## What to produce
Your task is to give the listing below back word for word, pictures excluded.

★ ★ ★

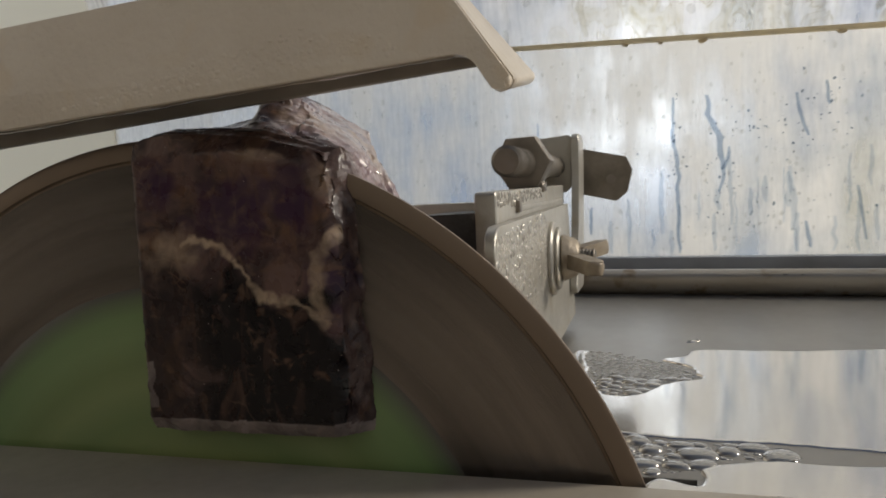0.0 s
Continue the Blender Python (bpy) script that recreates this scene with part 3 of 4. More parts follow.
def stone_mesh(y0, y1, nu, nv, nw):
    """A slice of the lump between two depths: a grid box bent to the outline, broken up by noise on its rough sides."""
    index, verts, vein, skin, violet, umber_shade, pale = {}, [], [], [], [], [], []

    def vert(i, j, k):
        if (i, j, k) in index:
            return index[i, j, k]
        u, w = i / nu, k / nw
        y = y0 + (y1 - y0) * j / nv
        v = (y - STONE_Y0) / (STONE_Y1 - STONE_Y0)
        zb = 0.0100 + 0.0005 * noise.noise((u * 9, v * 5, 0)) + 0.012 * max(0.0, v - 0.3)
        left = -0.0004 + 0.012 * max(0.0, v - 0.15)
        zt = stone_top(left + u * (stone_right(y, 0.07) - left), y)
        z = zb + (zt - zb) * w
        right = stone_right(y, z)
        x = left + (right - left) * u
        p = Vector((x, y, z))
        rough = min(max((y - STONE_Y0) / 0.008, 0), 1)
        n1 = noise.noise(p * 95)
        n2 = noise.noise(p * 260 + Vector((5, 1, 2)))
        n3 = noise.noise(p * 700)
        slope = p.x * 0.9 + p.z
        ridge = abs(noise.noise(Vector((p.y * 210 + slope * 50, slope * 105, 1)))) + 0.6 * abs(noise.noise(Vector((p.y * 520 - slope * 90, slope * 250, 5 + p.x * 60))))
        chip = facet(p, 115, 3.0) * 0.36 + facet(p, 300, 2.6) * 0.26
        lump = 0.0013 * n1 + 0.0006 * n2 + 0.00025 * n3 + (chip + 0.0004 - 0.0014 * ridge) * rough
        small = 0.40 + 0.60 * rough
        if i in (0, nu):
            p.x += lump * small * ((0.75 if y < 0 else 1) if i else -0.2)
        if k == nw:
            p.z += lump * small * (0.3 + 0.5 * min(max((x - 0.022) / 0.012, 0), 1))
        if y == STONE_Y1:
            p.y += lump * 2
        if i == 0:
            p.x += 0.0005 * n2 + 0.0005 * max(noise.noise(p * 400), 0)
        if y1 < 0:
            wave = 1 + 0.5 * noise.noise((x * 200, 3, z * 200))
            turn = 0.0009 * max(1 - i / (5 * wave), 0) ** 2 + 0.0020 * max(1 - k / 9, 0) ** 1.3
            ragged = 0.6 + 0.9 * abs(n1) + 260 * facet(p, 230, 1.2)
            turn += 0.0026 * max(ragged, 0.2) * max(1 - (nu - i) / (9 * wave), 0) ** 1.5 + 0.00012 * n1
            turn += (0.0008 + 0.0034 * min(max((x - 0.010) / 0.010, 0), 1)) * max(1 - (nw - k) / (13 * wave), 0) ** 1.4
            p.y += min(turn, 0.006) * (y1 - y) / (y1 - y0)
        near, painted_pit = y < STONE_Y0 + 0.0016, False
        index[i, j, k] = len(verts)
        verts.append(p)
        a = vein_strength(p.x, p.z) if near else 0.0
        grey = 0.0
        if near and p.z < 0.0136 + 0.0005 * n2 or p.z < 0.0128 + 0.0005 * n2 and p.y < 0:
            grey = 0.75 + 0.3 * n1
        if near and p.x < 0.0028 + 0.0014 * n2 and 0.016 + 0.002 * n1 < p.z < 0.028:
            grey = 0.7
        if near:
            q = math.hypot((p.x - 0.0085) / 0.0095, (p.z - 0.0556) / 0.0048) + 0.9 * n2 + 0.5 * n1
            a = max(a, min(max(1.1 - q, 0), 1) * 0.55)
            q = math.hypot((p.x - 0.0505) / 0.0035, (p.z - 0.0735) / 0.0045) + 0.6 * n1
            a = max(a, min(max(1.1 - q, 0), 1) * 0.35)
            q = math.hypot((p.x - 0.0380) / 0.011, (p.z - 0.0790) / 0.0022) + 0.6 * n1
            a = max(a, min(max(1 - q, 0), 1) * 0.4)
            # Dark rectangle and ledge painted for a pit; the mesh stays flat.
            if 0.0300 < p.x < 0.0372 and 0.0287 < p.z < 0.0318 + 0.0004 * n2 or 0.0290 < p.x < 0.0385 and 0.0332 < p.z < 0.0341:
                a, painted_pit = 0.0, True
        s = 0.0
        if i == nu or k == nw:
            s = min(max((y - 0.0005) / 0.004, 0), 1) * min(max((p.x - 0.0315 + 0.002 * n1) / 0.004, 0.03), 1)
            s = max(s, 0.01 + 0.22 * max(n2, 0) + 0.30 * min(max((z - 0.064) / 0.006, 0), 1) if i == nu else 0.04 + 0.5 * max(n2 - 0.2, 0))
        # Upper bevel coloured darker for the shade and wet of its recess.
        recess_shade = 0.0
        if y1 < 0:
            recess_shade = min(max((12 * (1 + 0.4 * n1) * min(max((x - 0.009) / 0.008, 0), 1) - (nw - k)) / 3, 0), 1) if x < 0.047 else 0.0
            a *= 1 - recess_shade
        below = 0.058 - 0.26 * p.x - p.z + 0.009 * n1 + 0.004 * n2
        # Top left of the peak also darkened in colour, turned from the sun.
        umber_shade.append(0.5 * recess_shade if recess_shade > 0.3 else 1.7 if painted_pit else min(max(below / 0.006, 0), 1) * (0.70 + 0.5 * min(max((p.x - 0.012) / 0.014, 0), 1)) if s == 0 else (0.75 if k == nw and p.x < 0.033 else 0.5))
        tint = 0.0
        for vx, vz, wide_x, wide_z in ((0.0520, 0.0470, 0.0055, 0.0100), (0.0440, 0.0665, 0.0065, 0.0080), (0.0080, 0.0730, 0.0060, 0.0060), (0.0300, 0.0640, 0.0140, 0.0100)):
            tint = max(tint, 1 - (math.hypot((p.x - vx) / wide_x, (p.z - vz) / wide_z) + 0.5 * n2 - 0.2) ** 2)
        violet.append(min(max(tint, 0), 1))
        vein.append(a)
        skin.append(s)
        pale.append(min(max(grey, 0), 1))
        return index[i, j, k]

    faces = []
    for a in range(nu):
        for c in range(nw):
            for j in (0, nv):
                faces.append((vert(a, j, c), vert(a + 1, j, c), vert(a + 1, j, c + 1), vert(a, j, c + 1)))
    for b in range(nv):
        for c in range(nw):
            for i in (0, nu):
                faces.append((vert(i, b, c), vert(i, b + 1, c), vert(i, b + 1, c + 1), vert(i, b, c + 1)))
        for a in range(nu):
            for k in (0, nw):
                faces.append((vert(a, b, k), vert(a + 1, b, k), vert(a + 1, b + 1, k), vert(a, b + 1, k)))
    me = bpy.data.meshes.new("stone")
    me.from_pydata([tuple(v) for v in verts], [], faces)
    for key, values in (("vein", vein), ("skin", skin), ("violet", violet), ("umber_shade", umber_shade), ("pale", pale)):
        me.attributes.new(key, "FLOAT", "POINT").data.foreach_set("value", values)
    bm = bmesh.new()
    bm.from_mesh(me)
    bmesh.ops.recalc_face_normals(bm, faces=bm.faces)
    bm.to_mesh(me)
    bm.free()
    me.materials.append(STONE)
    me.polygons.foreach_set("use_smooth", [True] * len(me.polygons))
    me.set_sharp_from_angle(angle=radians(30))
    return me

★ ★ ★

## Solved exercise
0.0 s
Continue the Blender Python (bpy) script that recreates this scene with part 3 of 4. More parts follow.
def stone_mesh(y0, y1, nu, nv, nw):
    """A slice of the lump between two depths: a grid box bent to the outline, broken up by noise on its rough sides."""
    index, verts, vein, skin, violet, umber_shade, pale = {}, [], [], [], [], [], []

    def vert(i, j, k):
        if (i, j, k) in index:
            return index[i, j, k]
        u, w = i / nu, k / nw
        y = y0 + (y1 - y0) * j / nv
        v = (y - STONE_Y0) / (STONE_Y1 - STONE_Y0)
        zb = 0.0100 + 0.0005 * noise.noise((u * 9, v * 5, 0)) + 0.012 * max(0.0, v - 0.3)
        left = -0.0004 + 0.012 * max(0.0, v - 0.15)
        zt = stone_top(left + u * (stone_right(y, 0.07) - left), y)
        z = zb + (zt - zb) * w
        right = stone_right(y, z)
        x = left + (right - left) * u
        p = Vector((x, y, z))
        rough = min(max((y - STONE_Y0) / 0.008, 0), 1)
        n1 = noise.noise(p * 95)
        n2 = noise.noise(p * 260 + Vector((5, 1, 2)))
        n3 = noise.noise(p * 700)
        slope = p.x * 0.9 + p.z
        ridge = abs(noise.noise(Vector((p.y * 210 + slope * 50, slope * 105, 1)))) + 0.6 * abs(noise.noise(Vector((p.y * 520 - slope * 90, slope * 250, 5 + p.x * 60))))
        chip = facet(p, 115, 3.0) * 0.36 + facet(p, 300, 2.6) * 0.26
        lump = 0.0013 * n1 + 0.0006 * n2 + 0.00025 * n3 + (chip + 0.0004 - 0.0014 * ridge) * rough
        small = 0.40 + 0.60 * rough
        if i in (0, nu):
            p.x += lump * small * ((0.75 if y < 0 else 1) if i else -0.2)
        if k == nw:
            p.z += lump * small * (0.3 + 0.5 * min(max((x - 0.022) / 0.012, 0), 1))
        if y == STONE_Y1:
            p.y += lump * 2
        if i == 0:
            p.x += 0.0005 * n2 + 0.0005 * max(noise.noise(p * 400), 0)
        if y1 < 0:
            wave = 1 + 0.5 * noise.noise((x * 200, 3, z * 200))
            turn = 0.0009 * max(1 - i / (5 * wave), 0) ** 2 + 0.0020 * max(1 - k / 9, 0) ** 1.3
            ragged = 0.6 + 0.9 * abs(n1) + 260 * facet(p, 230, 1.2)
            turn += 0.0026 * max(ragged, 0.2) * max(1 - (nu - i) / (9 * wave), 0) ** 1.5 + 0.00012 * n1
            turn += (0.0008 + 0.0034 * min(max((x - 0.010) / 0.010, 0), 1)) * max(1 - (nw - k) / (13 * wave), 0) ** 1.4
            p.y += min(turn, 0.006) * (y1 - y) / (y1 - y0)
        near, painted_pit = y < STONE_Y0 + 0.0016, False
        index[i, j, k] = len(verts)
        verts.append(p)
        a = vein_strength(p.x, p.z) if near else 0.0
        grey = 0.0
        if near and p.z < 0.0136 + 0.0005 * n2 or p.z < 0.0128 + 0.0005 * n2 and p.y < 0:
            grey = 0.75 + 0.3 * n1
        if near and p.x < 0.0028 + 0.0014 * n2 and 0.016 + 0.002 * n1 < p.z < 0.028:
            grey = 0.7
        if near:
            q = math.hypot((p.x - 0.0085) / 0.0095, (p.z - 0.0556) / 0.0048) + 0.9 * n2 + 0.5 * n1
            a = max(a, min(max(1.1 - q, 0), 1) * 0.55)
            q = math.hypot((p.x - 0.0505) / 0.0035, (p.z - 0.0735) / 0.0045) + 0.6 * n1
            a = max(a, min(max(1.1 - q, 0), 1) * 0.35)
            q = math.hypot((p.x - 0.0380) / 0.011, (p.z - 0.0790) / 0.0022) + 0.6 * n1
            a = max(a, min(max(1 - q, 0), 1) * 0.4)
            # Dark rectangle and ledge painted for a pit; the mesh stays flat.
            if 0.0300 < p.x < 0.0372 and 0.0287 < p.z < 0.0318 + 0.0004 * n2 or 0.0290 < p.x < 0.0385 and 0.0332 < p.z < 0.0341:
                a, painted_pit = 0.0, True
        s = 0.0
        if i == nu or k == nw:
            s = min(max((y - 0.0005) / 0.004, 0), 1) * min(max((p.x - 0.0315 + 0.002 * n1) / 0.004, 0.03), 1)
            s = max(s, 0.01 + 0.22 * max(n2, 0) + 0.30 * min(max((z - 0.064) / 0.006, 0), 1) if i == nu else 0.04 + 0.5 * max(n2 - 0.2, 0))
        # Upper bevel coloured darker for the shade and wet of its recess.
        recess_shade = 0.0
        if y1 < 0:
            recess_shade = min(max((12 * (1 + 0.4 * n1) * min(max((x - 0.009) / 0.008, 0), 1) - (nw - k)) / 3, 0), 1) if x < 0.047 else 0.0
            a *= 1 - recess_shade
        below = 0.058 - 0.26 * p.x - p.z + 0.009 * n1 + 0.004 * n2
        # Top left of the peak also darkened in colour, turned from the sun.
        umber_shade.append(0.5 * recess_shade if recess_shade > 0.3 else 1.7 if painted_pit else min(max(below / 0.006, 0), 1) * (0.70 + 0.5 * min(max((p.x - 0.012) / 0.014, 0), 1)) if s == 0 else (0.75 if k == nw and p.x < 0.033 else 0.5))
        tint = 0.0
        for vx, vz, wide_x, wide_z in ((0.0520, 0.0470, 0.0055, 0.0100), (0.0440, 0.0665, 0.0065, 0.0080), (0.0080, 0.0730, 0.0060, 0.0060), (0.0300, 0.0640, 0.0140, 0.0100)):
            tint = max(tint, 1 - (math.hypot((p.x - vx) / wide_x, (p.z - vz) / wide_z) + 0.5 * n2 - 0.2) ** 2)
        violet.append(min(max(tint, 0), 1))
        vein.append(a)
        skin.append(s)
        pale.append(min(max(grey, 0), 1))
        return index[i, j, k]

    faces = []
    for a in range(nu):
        for c in range(nw):
            for j in (0, nv):
                faces.append((vert(a, j, c), vert(a + 1, j, c), vert(a + 1, j, c + 1), vert(a, j, c + 1)))
    for b in range(nv):
        for c in range(nw):
            for i in (0, nu):
                faces.append((vert(i, b, c), vert(i, b + 1, c), vert(i, b + 1, c + 1), vert(i, b, c + 1)))
        for a in range(nu):
            for k in (0, nw):
                faces.append((vert(a, b, k), vert(a + 1, b, k), vert(a + 1, b + 1, k), vert(a, b + 1, k)))
    me = bpy.data.meshes.new("stone")
    me.from_pydata([tuple(v) for v in verts], [], faces)
    for key, values in (("vein", vein), ("skin", skin), ("violet", violet), ("umber_shade", umber_shade), ("pale", pale)):
        me.attributes.new(key, "FLOAT", "POINT").data.foreach_set("value", values)
    bm = bmesh.new()
    bm.from_mesh(me)
    bmesh.ops.recalc_face_normals(bm, faces=bm.faces)
    bm.to_mesh(me)
    bm.free()
    me.materials.append(STONE)
    me.polygons.foreach_set("use_smooth", [True] * len(me.polygons))
    me.set_sharp_from_angle(angle=radians(30))
    return me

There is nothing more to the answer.